TASK STATEMENT >>
Check every line below for the word "this" and show those that hold it.

╭─ LISTING

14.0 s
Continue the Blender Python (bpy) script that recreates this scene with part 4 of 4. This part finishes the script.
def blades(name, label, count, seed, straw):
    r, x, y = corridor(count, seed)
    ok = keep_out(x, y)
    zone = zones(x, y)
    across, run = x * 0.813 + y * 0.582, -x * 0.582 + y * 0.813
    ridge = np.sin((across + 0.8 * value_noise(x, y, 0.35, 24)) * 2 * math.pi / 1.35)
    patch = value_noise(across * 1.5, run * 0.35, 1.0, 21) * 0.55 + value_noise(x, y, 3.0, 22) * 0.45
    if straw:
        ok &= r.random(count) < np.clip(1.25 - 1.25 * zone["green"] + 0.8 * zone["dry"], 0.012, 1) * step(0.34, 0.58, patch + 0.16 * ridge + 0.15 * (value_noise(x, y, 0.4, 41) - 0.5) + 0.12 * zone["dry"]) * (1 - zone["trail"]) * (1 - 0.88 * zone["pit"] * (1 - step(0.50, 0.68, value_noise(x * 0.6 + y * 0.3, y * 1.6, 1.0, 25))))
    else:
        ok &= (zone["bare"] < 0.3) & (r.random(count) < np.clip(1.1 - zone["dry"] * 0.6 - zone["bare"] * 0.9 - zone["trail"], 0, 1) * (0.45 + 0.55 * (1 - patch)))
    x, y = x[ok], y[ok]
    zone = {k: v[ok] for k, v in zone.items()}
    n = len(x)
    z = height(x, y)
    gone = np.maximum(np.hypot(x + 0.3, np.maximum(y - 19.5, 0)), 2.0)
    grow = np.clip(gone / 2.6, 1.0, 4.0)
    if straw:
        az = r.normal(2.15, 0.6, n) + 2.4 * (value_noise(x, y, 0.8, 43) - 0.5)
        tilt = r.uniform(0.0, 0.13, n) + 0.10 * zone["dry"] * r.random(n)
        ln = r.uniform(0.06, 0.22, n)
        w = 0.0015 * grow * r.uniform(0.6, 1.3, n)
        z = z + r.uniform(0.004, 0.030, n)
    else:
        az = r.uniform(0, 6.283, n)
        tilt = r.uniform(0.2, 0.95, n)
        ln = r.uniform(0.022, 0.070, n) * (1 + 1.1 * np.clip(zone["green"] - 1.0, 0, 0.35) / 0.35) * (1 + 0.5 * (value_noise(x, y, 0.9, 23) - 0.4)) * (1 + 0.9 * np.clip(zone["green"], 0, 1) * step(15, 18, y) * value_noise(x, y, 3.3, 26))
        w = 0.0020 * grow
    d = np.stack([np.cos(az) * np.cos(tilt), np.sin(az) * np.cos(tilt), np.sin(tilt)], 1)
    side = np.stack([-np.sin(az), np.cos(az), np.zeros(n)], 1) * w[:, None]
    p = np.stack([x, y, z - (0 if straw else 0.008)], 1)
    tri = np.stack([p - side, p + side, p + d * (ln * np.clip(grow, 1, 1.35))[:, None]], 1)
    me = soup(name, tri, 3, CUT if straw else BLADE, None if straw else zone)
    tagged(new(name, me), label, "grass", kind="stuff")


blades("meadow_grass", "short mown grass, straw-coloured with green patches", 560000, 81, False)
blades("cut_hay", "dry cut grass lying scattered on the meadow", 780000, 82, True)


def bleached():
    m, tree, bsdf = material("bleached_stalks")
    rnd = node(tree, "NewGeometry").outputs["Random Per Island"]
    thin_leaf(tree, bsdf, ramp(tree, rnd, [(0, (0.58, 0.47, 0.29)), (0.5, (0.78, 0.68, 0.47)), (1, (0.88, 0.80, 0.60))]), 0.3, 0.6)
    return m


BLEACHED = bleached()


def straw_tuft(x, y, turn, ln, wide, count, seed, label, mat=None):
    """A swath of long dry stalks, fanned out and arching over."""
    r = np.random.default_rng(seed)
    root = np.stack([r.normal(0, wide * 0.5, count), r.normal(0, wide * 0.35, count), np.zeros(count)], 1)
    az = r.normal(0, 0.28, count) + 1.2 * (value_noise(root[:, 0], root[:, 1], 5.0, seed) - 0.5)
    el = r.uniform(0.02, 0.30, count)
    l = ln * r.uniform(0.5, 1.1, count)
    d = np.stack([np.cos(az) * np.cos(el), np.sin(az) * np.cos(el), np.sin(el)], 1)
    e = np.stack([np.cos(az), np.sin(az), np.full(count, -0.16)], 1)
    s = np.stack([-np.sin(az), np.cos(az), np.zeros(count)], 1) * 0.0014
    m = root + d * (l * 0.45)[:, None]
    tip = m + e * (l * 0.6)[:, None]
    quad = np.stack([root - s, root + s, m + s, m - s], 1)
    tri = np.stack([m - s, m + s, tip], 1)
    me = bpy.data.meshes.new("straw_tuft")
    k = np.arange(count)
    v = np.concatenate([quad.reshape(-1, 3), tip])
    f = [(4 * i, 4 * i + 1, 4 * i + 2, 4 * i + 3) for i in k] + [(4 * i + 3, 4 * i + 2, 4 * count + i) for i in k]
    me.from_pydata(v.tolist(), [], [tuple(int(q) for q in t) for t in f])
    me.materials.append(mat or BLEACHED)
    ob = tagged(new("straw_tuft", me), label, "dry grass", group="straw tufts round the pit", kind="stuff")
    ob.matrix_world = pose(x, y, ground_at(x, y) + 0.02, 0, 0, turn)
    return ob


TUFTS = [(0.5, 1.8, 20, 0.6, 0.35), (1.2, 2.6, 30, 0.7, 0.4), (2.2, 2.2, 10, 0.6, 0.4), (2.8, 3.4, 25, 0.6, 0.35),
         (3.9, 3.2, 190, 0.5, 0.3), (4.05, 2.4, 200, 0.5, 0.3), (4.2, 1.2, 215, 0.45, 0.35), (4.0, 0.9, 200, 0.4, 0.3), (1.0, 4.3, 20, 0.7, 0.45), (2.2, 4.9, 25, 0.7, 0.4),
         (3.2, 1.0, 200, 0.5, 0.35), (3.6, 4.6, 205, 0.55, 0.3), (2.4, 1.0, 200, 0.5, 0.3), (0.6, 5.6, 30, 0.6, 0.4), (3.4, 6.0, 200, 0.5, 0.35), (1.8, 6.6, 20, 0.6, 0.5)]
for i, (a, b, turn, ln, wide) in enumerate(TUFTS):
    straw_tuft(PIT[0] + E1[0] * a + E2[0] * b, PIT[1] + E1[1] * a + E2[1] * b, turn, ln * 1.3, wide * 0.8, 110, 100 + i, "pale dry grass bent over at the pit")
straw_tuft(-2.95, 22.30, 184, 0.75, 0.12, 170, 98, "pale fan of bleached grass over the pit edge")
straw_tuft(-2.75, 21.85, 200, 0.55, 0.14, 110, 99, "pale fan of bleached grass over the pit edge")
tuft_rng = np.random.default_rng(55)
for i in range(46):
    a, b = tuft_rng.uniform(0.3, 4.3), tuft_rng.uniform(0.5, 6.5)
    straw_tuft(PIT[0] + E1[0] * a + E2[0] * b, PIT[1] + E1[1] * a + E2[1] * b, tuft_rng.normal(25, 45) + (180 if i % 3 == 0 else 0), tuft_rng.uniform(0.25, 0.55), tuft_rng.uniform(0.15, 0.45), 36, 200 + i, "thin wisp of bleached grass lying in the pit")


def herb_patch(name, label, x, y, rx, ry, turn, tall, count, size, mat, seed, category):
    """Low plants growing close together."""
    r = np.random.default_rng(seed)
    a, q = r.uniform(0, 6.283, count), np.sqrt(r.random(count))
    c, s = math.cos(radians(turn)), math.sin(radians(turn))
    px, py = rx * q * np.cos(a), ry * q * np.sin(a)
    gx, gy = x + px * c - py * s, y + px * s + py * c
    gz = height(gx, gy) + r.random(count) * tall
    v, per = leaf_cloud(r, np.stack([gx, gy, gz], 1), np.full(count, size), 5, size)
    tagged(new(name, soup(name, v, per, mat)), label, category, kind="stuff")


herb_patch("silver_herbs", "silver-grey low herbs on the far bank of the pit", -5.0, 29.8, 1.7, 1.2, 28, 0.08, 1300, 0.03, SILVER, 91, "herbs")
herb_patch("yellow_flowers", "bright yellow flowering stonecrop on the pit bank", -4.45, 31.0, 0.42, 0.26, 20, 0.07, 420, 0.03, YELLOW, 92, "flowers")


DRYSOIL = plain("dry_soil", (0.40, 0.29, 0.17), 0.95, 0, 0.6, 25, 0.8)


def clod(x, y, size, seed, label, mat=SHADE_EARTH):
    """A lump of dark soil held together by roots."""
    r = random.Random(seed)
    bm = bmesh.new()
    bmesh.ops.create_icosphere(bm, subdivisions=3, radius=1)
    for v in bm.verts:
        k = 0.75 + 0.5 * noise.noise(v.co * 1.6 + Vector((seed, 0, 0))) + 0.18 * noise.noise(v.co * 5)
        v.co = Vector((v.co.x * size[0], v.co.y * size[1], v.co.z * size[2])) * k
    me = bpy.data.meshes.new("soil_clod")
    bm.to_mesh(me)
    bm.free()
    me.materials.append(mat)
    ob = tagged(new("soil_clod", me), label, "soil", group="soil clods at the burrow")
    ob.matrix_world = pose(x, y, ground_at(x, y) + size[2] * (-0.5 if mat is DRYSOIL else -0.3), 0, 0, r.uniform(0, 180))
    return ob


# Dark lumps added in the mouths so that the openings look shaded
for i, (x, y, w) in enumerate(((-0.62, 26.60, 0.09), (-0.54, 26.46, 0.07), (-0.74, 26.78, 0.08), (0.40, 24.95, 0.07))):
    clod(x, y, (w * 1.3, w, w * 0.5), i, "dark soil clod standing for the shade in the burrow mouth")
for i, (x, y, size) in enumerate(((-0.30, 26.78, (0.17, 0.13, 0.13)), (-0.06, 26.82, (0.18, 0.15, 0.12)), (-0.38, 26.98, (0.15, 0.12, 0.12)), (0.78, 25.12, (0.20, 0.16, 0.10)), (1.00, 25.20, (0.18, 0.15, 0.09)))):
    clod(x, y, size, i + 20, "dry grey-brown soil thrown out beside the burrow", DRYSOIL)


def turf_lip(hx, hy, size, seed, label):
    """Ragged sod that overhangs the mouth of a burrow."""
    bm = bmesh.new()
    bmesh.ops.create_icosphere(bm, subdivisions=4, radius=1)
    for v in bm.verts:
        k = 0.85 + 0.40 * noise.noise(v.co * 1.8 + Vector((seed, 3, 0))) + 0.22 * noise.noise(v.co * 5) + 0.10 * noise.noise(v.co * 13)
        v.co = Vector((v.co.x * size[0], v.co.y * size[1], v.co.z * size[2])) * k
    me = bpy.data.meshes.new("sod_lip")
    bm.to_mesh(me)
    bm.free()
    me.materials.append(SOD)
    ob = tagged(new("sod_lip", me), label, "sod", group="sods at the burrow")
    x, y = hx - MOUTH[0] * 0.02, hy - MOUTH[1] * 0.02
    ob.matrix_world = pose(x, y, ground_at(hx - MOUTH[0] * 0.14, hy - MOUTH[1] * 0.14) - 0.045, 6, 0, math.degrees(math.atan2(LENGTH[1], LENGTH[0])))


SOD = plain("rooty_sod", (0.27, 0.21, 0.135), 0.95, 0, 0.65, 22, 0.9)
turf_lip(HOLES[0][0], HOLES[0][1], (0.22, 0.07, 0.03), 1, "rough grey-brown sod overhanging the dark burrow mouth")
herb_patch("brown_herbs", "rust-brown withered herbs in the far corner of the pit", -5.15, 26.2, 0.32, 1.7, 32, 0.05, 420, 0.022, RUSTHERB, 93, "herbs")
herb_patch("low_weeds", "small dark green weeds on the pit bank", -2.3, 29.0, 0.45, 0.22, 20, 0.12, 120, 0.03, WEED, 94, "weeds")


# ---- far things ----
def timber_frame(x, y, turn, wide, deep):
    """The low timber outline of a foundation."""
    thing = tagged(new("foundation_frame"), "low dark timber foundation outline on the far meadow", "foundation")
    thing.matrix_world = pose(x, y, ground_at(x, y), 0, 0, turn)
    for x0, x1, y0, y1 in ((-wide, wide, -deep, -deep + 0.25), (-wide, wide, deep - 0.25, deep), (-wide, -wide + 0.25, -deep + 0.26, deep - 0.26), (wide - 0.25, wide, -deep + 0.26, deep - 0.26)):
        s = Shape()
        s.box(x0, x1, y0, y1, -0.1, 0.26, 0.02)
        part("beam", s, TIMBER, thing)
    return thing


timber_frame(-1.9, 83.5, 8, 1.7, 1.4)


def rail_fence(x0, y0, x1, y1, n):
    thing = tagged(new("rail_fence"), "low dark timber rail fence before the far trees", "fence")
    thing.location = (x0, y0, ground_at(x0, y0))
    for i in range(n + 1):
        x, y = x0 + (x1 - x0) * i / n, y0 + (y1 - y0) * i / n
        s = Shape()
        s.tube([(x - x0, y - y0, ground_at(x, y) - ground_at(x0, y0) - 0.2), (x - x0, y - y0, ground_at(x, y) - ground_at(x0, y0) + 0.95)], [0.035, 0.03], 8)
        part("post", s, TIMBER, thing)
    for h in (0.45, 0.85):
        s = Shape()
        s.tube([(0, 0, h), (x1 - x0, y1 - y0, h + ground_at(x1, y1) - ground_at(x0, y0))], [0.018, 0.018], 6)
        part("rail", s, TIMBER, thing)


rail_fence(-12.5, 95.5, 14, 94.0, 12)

╰─
╭─ LISTING

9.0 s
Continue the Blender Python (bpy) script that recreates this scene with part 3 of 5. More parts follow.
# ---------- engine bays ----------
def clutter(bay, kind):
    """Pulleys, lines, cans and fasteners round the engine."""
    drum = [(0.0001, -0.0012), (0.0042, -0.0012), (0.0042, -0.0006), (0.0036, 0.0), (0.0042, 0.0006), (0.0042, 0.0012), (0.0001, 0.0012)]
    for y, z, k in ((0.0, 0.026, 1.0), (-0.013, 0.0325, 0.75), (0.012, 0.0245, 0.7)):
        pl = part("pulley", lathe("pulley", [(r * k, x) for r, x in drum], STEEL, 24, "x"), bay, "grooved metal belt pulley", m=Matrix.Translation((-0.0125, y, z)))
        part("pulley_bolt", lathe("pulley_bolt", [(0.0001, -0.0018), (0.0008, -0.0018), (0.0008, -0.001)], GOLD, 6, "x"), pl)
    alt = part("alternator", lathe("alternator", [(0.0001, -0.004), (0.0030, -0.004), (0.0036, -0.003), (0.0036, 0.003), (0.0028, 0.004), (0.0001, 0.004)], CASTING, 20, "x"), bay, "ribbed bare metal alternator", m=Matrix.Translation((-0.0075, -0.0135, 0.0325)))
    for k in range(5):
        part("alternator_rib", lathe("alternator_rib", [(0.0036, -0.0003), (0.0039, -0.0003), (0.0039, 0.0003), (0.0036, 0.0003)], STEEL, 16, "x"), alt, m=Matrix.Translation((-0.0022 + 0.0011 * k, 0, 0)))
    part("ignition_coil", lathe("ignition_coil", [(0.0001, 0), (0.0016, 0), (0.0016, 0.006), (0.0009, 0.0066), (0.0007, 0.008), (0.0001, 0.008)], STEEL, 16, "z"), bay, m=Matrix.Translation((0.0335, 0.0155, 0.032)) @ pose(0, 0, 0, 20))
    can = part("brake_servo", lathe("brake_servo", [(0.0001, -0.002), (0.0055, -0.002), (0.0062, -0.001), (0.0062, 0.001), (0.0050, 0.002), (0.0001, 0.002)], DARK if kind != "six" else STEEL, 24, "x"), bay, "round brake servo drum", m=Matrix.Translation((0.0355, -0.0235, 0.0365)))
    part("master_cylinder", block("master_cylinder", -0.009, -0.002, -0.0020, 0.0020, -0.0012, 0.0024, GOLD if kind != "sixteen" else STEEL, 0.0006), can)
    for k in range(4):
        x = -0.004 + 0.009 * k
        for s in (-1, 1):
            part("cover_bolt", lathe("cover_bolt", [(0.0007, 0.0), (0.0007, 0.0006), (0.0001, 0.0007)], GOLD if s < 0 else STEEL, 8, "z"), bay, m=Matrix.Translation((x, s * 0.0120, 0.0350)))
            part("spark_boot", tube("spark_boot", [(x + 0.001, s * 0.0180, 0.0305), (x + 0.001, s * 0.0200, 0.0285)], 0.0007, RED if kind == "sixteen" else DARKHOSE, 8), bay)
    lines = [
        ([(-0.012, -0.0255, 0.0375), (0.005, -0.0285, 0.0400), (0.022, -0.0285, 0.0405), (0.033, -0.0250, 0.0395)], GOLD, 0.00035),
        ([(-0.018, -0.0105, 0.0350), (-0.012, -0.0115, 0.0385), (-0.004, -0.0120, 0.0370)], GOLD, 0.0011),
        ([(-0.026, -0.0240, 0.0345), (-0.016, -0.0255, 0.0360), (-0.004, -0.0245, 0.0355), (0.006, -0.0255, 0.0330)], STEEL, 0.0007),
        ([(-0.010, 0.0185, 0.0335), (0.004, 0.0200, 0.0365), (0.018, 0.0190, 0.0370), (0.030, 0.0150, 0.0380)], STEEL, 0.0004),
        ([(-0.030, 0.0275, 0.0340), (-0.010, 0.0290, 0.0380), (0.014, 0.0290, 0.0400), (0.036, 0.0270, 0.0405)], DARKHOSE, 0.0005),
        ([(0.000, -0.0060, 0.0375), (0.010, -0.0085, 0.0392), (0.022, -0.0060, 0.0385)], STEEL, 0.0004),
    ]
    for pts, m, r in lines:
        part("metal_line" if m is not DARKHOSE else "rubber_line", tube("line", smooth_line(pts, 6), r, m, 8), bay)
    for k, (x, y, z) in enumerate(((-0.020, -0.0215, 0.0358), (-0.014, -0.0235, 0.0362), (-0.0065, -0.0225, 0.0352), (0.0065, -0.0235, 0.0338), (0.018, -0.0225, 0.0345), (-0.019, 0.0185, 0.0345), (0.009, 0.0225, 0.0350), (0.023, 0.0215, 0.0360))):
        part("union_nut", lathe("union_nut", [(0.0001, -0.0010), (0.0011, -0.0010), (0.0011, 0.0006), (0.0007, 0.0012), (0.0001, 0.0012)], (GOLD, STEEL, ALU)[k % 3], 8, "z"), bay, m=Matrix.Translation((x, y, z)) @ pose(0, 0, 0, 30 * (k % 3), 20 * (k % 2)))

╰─

FINISHED EXERCISE >>
Continue the Blender Python (bpy) script that recreates this scene with part 4 of 4. This part finishes the script.
Continue the Blender Python (bpy) script that recreates this scene with part 3 of 5. More parts follow.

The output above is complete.